**SUPPLIED MATERIAL**
----

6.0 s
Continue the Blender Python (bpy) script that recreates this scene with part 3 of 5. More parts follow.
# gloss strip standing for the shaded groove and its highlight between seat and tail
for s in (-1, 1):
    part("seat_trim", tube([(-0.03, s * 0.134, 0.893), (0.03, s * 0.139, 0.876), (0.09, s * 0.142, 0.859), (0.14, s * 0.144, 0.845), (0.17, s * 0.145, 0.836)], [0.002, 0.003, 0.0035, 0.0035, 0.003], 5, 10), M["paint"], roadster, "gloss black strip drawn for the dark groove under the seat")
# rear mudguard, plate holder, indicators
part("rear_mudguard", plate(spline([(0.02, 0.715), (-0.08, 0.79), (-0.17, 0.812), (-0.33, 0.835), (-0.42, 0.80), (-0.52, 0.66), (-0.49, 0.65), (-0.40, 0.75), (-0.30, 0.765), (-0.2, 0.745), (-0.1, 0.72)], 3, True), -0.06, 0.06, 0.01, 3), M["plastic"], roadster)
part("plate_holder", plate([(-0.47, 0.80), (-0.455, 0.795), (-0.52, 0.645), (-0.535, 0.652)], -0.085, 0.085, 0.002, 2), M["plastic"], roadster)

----

**YOUR GOAL**
Starting at the line that contains "Continue the Blender", copy each line exactly through the end of the listing above. Include that first line and the last one, and add nothing.

**RESPONSE TO THIS TASK**
Continue the Blender Python (bpy) script that recreates this scene with part 3 of 5. More parts follow.
# gloss strip standing for the shaded groove and its highlight between seat and tail
for s in (-1, 1):
    part("seat_trim", tube([(-0.03, s * 0.134, 0.893), (0.03, s * 0.139, 0.876), (0.09, s * 0.142, 0.859), (0.14, s * 0.144, 0.845), (0.17, s * 0.145, 0.836)], [0.002, 0.003, 0.0035, 0.0035, 0.003], 5, 10), M["paint"], roadster, "gloss black strip drawn for the dark groove under the seat")
# rear mudguard, plate holder, indicators
part("rear_mudguard", plate(spline([(0.02, 0.715), (-0.08, 0.79), (-0.17, 0.812), (-0.33, 0.835), (-0.42, 0.80), (-0.52, 0.66), (-0.49, 0.65), (-0.40, 0.75), (-0.30, 0.765), (-0.2, 0.745), (-0.1, 0.72)], 3, True), -0.06, 0.06, 0.01, 3), M["plastic"], roadster)
part("plate_holder", plate([(-0.47, 0.80), (-0.455, 0.795), (-0.52, 0.645), (-0.535, 0.652)], -0.085, 0.085, 0.002, 2), M["plastic"], roadster)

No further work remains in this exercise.